While the government will show only what they want to show, Linder continued, the defense is going to “put things into context.”
The real evidence, according to Linder, will show that Rhodes and his four co-defendants were in Washington on Jan. 5 and 6 to do security for events like they’ve done throughout the 12-year history of the Oath Keepers.
“That’s why he did what he did,” Linder said.
Witnesses and Rhodes himself will testify to the jury that Rhodes meant no harm to the Capitol on Jan. 6 and that he had “no violent intentions,” Linder added.
Insisting that the Oath Keepers were a “peace-keeping force” in Washington at the time, Linder noted that the group made themselves available at places like this where there is controversy to “help keep peace in the streets." The lawyer pointed to the group's presence at protests in Ferguson, Missouri, in 2015 following the death of Michael Brown.
Rhodes and others believed in good faith at the time that Trump could invoke the Insurrection Act, and that Trump in turn could ask them to do whatever they wanted, instructions that Linder said could take the form of, “hey, bring guns in here, or hey, put down a riot.’”
They were ready to act at President Trump’s request, he said, and they were ready to defend speakers like they’ve done “hundreds of times.”

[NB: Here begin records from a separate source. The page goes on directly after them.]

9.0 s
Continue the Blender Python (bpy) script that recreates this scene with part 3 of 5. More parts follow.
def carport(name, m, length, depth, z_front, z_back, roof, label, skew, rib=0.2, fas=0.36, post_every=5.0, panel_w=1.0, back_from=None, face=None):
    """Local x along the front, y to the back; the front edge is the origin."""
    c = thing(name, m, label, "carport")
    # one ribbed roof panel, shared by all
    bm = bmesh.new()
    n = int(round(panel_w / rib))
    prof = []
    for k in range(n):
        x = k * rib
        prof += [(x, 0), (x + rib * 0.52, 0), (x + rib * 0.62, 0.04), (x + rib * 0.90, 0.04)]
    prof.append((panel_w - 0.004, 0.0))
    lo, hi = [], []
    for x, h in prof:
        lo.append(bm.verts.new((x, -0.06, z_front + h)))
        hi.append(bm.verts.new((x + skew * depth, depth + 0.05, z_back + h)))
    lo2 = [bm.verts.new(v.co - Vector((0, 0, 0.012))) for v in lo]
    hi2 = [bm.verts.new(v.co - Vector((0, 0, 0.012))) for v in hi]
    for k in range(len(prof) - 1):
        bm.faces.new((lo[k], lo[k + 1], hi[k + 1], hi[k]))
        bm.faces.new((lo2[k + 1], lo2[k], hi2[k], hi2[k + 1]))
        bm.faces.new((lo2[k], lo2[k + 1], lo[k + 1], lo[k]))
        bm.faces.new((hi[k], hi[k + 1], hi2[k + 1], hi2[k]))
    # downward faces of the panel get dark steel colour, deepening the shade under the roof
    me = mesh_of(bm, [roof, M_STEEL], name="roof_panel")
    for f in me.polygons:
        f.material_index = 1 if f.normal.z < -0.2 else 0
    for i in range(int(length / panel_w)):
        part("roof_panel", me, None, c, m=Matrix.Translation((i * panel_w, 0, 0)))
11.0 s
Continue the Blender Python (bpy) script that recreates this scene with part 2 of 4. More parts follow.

Linder spoke for about an hour, urging the jury to keep an eye on the evidence and not to be swayed by text messages or videos that he called inflammatory.
U.S. District Judge Amit Mehta, an Obama appointee, is presiding over the trial, which is expected to last up to six weeks.
A seditious conspiracy charge carries a maximum sentence of up to 20 years in prison. It requires prosecutors to prove to the jury that an actual agreement — to "overthrow, put down, or to destroy by force" the U.S. government — existed among the accused Oath Keepers.
The Justice Department has so far charged more than 870 people in connection with the Capitol riot. As of last month, about 300 people have pleaded guilty to misdemeanors, 80 have pleaded guilty to felonies. Approximately 132 people have been sentenced to a period of incarceration.